At its heart the technology depends upon a new form of data reduction to turn 600TB of raw flash and 18TB of Optane SSD into up to 2PB or more of effective capacity. Without this reduction technology the exabyte scaling doesn’t happen

In addition, extremely wide data stripes provide for global erasure coding and fast drive recovery. 

There is a shared-everything architecture embodied in separate and independently scalable compute nodes in a loosely-coupled cluster running Universal Filesystem logic. These link across an NVMe link to databoxes (DBOX3 storage nodes)  which are dumb boxes filled with flash drives for data and Optane XPoint for metadata.

Exploded view of VAST Data’s DBOX3, showing side-mounted drives. Ruler-format drives would fit quite nicely in this design.

The flash drives have extraordinary endurance – 10 years – because of VAST’s ability to reduce the number of writes; the opposite of write amplification.

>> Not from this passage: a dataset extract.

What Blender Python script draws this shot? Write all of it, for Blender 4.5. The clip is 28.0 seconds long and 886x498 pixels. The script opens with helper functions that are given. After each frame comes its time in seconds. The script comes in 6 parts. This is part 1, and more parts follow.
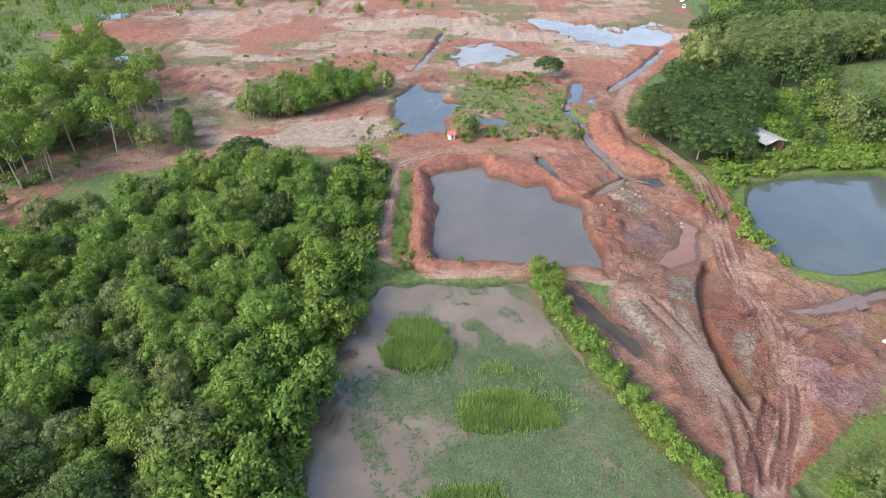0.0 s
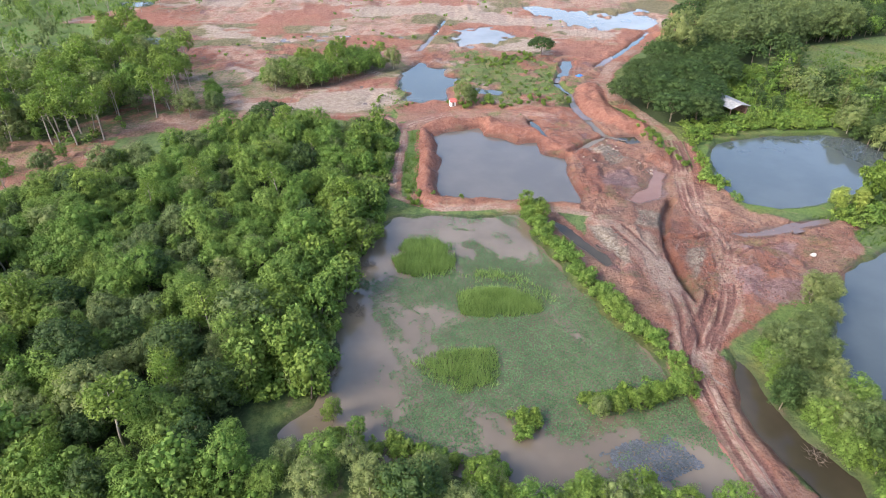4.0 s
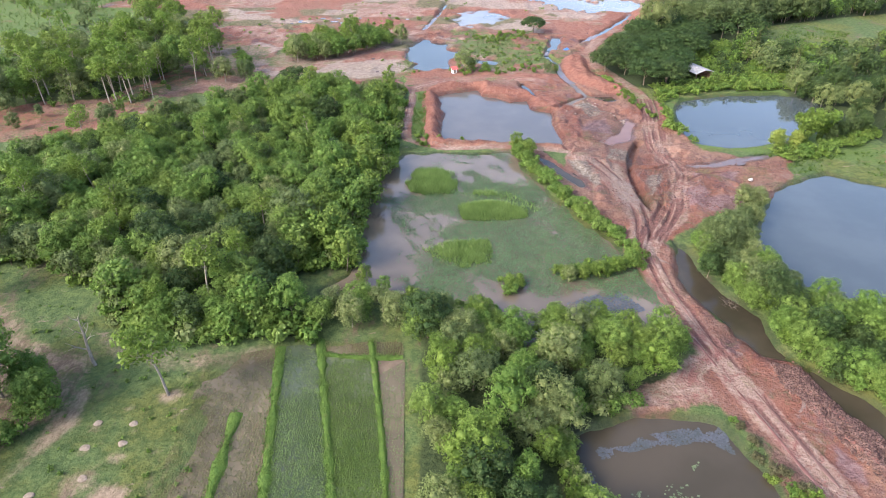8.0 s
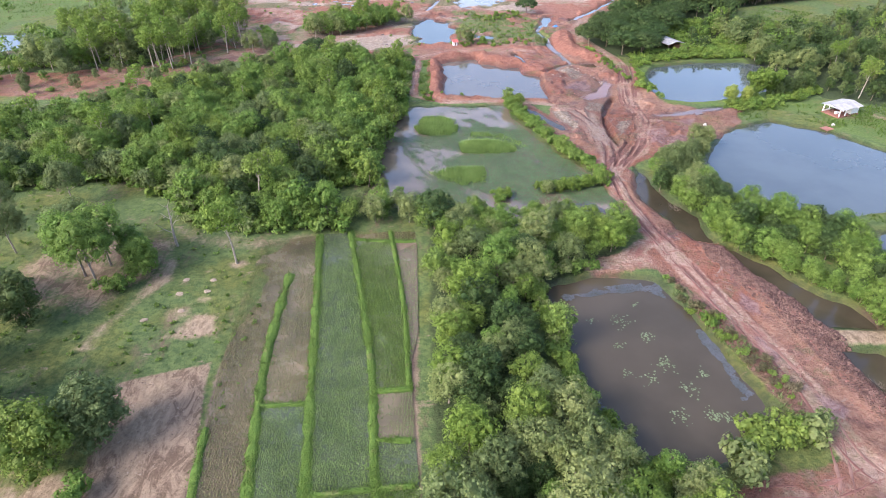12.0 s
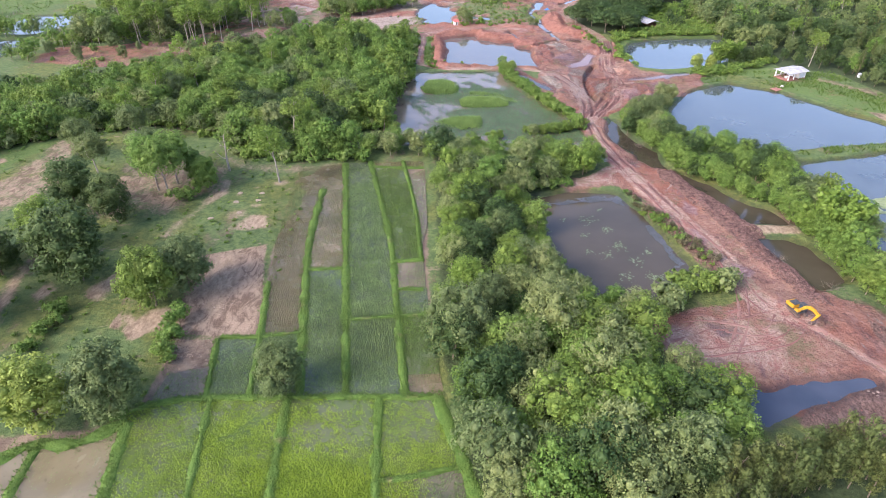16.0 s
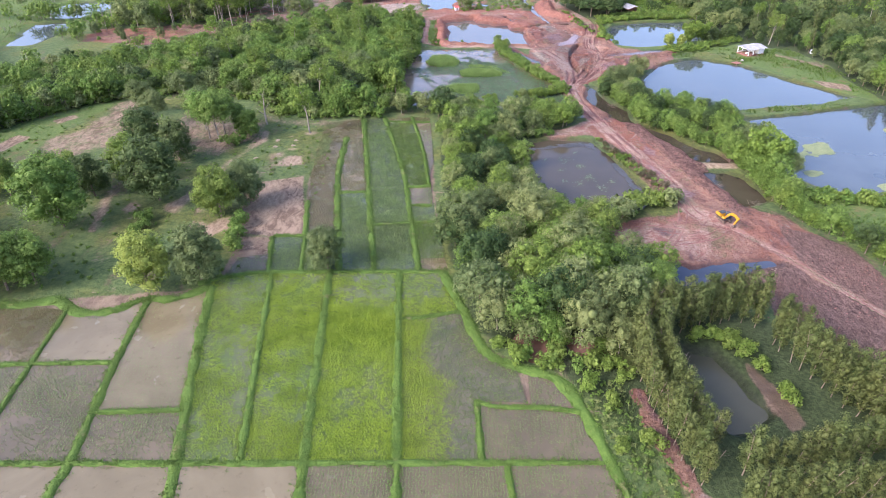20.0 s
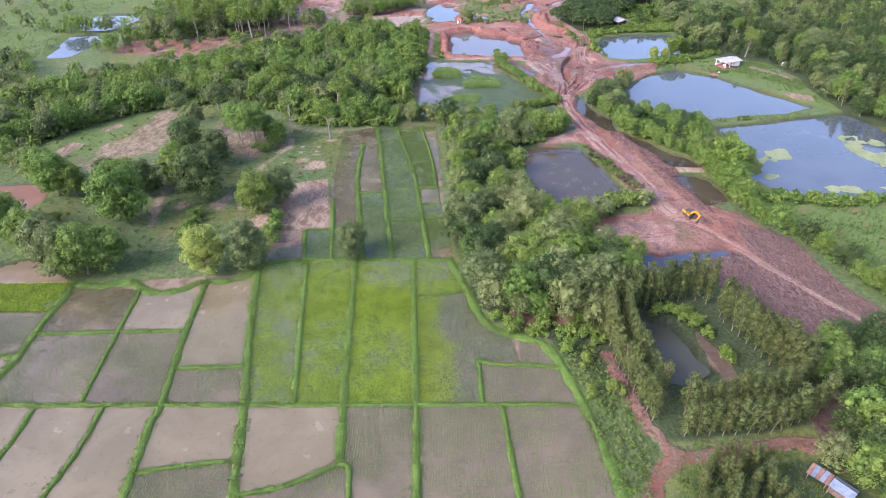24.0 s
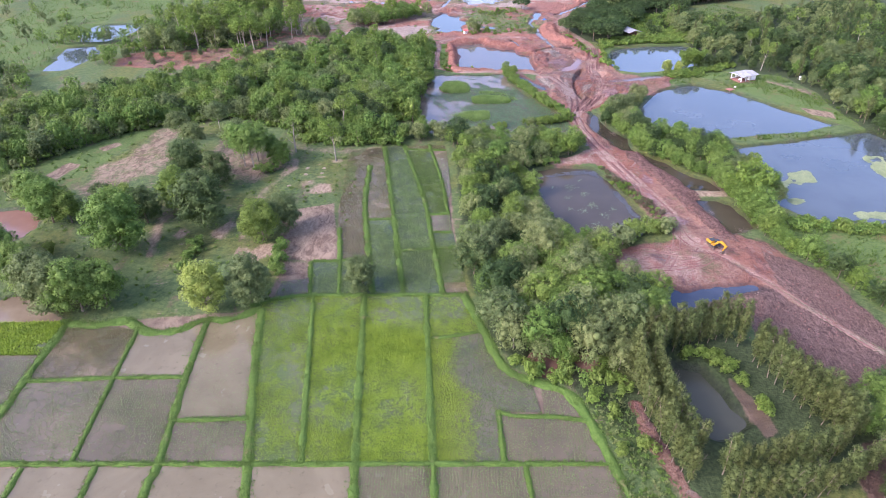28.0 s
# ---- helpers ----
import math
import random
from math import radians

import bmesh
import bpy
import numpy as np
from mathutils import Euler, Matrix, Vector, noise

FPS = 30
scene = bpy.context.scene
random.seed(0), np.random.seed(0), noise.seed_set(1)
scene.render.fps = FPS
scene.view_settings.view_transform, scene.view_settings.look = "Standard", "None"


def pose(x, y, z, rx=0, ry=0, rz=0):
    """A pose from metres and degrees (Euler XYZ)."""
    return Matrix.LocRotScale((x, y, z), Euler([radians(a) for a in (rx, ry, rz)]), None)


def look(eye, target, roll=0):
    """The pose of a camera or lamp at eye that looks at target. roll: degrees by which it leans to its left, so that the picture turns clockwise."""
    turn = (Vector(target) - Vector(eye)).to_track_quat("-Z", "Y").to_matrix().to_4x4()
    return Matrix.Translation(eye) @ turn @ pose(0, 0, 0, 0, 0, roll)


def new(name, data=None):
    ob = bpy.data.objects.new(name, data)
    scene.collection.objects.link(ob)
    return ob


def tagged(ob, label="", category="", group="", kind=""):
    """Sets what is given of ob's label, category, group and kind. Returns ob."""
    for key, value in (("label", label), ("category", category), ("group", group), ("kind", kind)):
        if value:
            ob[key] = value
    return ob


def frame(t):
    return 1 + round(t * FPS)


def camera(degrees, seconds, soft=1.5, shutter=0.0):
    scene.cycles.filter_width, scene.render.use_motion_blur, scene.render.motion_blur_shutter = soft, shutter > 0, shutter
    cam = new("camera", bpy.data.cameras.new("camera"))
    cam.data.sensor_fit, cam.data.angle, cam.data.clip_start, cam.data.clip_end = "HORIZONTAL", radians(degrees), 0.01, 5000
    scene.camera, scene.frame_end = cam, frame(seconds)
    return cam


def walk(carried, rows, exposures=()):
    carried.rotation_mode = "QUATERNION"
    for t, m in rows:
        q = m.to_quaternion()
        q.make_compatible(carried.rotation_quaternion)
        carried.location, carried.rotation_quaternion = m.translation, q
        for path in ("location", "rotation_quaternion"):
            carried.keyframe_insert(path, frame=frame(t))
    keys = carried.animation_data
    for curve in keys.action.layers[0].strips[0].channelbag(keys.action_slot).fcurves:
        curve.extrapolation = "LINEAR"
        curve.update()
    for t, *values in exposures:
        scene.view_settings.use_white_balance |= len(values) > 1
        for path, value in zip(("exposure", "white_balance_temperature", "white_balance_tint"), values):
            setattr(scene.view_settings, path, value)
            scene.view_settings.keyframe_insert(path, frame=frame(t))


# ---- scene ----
cam = camera(72.21, 28.0, 0.9)
METRES, EYE, TILT, LEAN, TURN = 153.0, 65.0, -33.7, 0.0, 0.0
ROWS = [
    (0.0, 0.00000, 0.00000, 0.00000, 0.000, 0.000, -0.000),
    (0.5, -0.00020, -0.01112, -0.00730, 0.022, -0.000, 0.020),
    (1.0, -0.00110, -0.02425, -0.01610, 0.007, -0.007, 0.020),
    (1.5, -0.00170, -0.03886, -0.02570, 0.007, -0.037, 0.020),
    (2.0, -0.00220, -0.05467, -0.03710, 0.007, -0.007, 0.030),
    (2.5, -0.00200, -0.07263, -0.04830, 0.022, -0.045, 0.020),
    (3.0, -0.00280, -0.09085, -0.06080, 0.007, -0.045, 0.020),
    (3.5, -0.00300, -0.10988, -0.07340, 0.030, -0.060, 0.040),
    (5.5, -0.00640, -0.18961, -0.12730, 0.015, -0.037, 0.030),
    (6.0, -0.00700, -0.21051, -0.14110, 0.015, -0.037, 0.040),
    (6.5, -0.00780, -0.23169, -0.15520, 0.015, -0.037, 0.040),
    (7.0, -0.00840, -0.25286, -0.16940, 0.030, -0.045, 0.050),
    (7.5, -0.00950, -0.27403, -0.18380, 0.015, -0.037, 0.080),
    (8.0, -0.01070, -0.29574, -0.19810, -0.007, -0.060, 0.090),
    (8.5, -0.01080, -0.31678, -0.21290, 0.015, -0.060, 0.120),
    (9.0, -0.01090, -0.33848, -0.22730, 0.037, -0.082, 0.100),
    (9.5, -0.01190, -0.36019, -0.24160, 0.022, -0.112, 0.130),
    (10.0, -0.01270, -0.38163, -0.25620, 0.015, -0.127, 0.140),
    (10.5, -0.01340, -0.40307, -0.27090, 0.015, -0.119, 0.150),
    (11.0, -0.01360, -0.42491, -0.28520, 0.037, -0.142, 0.150),
    (11.5, -0.01400, -0.44635, -0.30000, 0.052, -0.134, 0.140),
    (12.0, -0.01470, -0.46873, -0.31430, 0.060, -0.149, 0.140),
    (12.5, -0.01540, -0.49004, -0.32930, 0.052, -0.134, 0.120),
    (14.5, -0.01750, -0.57781, -0.38830, 0.082, -0.090, 0.100),
    (15.0, -0.01820, -0.59871, -0.40240, 0.075, -0.090, 0.090),
    (15.5, -0.01860, -0.62069, -0.41700, 0.090, -0.090, 0.080),
    (16.0, -0.01930, -0.64226, -0.43210, 0.082, -0.060, 0.060),
    (16.5, -0.01980, -0.66424, -0.44690, 0.082, -0.060, 0.040),
    (17.0, -0.02020, -0.68595, -0.46170, 0.097, -0.045, 0.070),
    (17.5, -0.02070, -0.70752, -0.47650, 0.097, -0.060, 0.040),
    (18.0, -0.02160, -0.72923, -0.49100, 0.097, -0.097, 0.050),
    (18.5, -0.02220, -0.75080, -0.50570, 0.097, -0.127, 0.050),
    (19.0, -0.02290, -0.77291, -0.51990, 0.104, -0.134, 0.050),
    (19.5, -0.02360, -0.79717, -0.53070, 0.097, -0.149, 0.040),
    (20.0, -0.02400, -0.82370, -0.53800, 0.112, -0.201, 0.040),
    (20.5, -0.02450, -0.85036, -0.54510, 0.112, -0.224, 0.050),
    (21.0, -0.02490, -0.87716, -0.55250, 0.119, -0.239, 0.070),
    (21.5, -0.02520, -0.90289, -0.55880, 0.112, -0.246, 0.080),
    (23.5, -0.03130, -0.96252, -0.55500, 0.127, -0.299, 0.010),
    (24.0, -0.03350, -0.96828, -0.54800, 0.134, -0.313, 0.010),
    (24.5, -0.03570, -0.97096, -0.54100, 0.134, -0.321, 0.000),
    (25.0, -0.03800, -0.96989, -0.53710, 0.134, -0.313, -0.010),
    (25.5, -0.04040, -0.96614, -0.53450, 0.142, -0.299, -0.010),
    (26.0, -0.04310, -0.96038, -0.53050, 0.142, -0.299, -0.020),
    (26.5, -0.04560, -0.95287, -0.52510, 0.149, -0.261, -0.020),
    (27.0, -0.04800, -0.94403, -0.51850, 0.157, -0.209, -0.020),
    (27.5, -0.05020, -0.93358, -0.51090, 0.157, -0.187, -0.020),
    (28.0, -0.05240, -0.92205, -0.50230, 0.164, -0.179, -0.020),
]
walk(cam, [(t, pose(0, 0, EYE, TILT, LEAN, TURN) @ pose(METRES * x, METRES * y, METRES * z, 90 + pitch, roll, yaw)) for t, x, y, z, yaw, pitch, roll in ROWS], exposures=[(0.0, 1.66, 6450, 10), (6.0, 1.77, 6280, 14), (20.0, 1.82, 5950, 25), (28.0, 1.77, 5740, 31)])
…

The pitch is that VAST’s data reduction and minimised write amplification enables effective flash pricing at capacity disk drive levels with performance at NVMe SSD levels for all your data; performance, nearline, analytics, AI machine learning, and archive.

Benefits

  • With a flat, single-tier, self-protecting data stricture there s no need for separate data protection measures.
  • There is no need for data management services for secondary, unstructured data.
  • There is no need for a separate archival disk storage infrastructure.
  • There is no no need to tier data between fast and small device and slow, cheap and deep devices. 
  • There is no need to buy, operate, power, cool, manage, support and house such devices.
  • With a single huge data store with NVMe access and, effectively, parallel access to the data, then analytics can be run without any need for a separate distributed Hadoop server infrastructure.